# REQUIREMENTS:
Work out how many lines of the data hold the string "More", and reply with that number alone.
— START OF MATERIAL SUPPLIED —
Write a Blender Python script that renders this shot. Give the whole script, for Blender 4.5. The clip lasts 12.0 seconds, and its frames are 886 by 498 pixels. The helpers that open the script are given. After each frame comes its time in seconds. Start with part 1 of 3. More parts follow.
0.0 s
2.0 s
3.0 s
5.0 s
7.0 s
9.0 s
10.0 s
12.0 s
— END OF MATERIAL SUPPLIED —
— START OF MATERIAL SUPPLIED —
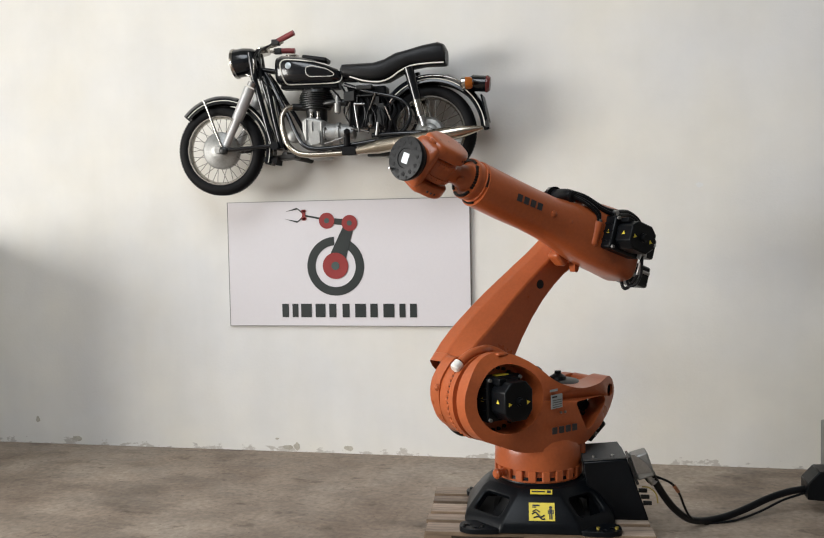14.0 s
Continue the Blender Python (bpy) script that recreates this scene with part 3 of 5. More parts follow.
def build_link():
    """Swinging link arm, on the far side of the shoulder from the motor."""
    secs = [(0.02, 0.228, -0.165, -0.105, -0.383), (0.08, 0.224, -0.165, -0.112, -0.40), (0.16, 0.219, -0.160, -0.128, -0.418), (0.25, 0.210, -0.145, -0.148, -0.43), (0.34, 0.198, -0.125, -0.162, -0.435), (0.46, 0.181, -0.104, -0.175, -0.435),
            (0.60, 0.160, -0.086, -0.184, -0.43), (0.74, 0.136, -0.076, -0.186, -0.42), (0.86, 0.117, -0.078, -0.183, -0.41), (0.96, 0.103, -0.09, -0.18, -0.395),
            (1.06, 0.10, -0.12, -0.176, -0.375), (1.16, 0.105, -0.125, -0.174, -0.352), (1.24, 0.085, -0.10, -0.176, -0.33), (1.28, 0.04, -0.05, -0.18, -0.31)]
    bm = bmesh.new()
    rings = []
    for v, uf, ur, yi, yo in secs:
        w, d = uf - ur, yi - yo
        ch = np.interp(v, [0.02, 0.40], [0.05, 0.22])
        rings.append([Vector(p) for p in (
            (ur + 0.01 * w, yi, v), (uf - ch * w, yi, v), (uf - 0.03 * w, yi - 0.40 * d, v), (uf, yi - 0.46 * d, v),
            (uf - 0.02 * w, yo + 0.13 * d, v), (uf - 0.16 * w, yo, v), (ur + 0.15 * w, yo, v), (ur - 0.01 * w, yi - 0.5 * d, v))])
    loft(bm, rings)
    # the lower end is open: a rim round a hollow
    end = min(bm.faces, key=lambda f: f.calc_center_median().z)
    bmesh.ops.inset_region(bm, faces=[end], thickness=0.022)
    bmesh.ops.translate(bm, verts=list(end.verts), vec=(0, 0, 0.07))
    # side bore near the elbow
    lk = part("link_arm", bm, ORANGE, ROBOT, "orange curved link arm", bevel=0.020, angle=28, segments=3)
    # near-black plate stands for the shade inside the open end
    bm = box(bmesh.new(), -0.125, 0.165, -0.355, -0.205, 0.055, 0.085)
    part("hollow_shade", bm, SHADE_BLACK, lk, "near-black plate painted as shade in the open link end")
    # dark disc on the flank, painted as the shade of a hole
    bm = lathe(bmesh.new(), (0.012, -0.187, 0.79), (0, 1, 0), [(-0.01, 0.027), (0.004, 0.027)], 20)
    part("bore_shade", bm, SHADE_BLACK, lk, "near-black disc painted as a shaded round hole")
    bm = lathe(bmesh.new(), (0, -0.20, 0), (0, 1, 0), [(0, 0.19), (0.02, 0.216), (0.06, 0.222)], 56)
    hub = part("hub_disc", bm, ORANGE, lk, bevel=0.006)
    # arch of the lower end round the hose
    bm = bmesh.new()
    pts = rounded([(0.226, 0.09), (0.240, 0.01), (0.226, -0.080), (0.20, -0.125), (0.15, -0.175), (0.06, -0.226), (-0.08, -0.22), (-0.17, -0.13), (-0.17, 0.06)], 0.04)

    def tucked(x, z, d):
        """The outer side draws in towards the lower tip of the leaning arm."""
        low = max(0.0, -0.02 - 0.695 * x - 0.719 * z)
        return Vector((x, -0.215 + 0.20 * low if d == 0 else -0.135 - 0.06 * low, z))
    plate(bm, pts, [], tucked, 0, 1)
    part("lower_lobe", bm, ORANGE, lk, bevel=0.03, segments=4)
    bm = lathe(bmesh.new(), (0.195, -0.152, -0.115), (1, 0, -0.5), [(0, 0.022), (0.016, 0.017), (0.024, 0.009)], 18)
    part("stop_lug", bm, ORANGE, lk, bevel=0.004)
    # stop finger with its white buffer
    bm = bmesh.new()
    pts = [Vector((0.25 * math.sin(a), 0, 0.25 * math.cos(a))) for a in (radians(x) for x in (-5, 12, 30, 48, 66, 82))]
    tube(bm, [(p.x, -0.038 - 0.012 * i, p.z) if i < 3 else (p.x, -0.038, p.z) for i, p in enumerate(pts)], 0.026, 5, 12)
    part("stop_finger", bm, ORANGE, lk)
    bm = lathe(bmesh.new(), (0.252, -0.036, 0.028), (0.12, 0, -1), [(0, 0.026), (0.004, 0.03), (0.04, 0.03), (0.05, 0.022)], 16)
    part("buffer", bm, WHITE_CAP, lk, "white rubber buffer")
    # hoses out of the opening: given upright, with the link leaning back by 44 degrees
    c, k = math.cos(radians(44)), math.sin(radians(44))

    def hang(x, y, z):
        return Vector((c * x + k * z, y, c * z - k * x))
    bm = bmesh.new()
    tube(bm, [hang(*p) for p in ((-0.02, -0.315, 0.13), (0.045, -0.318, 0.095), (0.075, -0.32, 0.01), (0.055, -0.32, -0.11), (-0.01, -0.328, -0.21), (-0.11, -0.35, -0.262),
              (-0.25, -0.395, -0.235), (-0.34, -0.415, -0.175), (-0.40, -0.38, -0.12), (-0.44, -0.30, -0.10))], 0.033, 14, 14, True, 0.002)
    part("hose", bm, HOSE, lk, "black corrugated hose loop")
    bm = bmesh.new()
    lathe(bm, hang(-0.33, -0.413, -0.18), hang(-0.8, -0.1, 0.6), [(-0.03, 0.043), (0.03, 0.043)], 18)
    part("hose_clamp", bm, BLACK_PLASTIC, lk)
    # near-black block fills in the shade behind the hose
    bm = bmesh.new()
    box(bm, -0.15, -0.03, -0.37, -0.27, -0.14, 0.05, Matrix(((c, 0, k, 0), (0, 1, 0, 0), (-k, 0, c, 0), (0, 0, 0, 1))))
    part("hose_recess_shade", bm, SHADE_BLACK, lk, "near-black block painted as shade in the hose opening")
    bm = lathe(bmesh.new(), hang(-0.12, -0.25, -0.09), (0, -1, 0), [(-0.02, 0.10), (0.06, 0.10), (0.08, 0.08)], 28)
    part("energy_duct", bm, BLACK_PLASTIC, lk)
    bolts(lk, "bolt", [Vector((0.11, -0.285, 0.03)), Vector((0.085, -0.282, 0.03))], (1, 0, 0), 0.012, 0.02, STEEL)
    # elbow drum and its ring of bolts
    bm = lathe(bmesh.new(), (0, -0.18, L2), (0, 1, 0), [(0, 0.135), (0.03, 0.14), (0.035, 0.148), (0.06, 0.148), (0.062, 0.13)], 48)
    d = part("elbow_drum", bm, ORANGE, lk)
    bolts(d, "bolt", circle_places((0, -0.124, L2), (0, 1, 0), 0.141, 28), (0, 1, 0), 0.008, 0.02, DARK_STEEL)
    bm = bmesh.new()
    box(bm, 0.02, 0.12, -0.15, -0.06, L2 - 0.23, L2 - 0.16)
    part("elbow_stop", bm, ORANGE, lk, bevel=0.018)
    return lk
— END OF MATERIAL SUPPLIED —
# TASK ANSWER:
2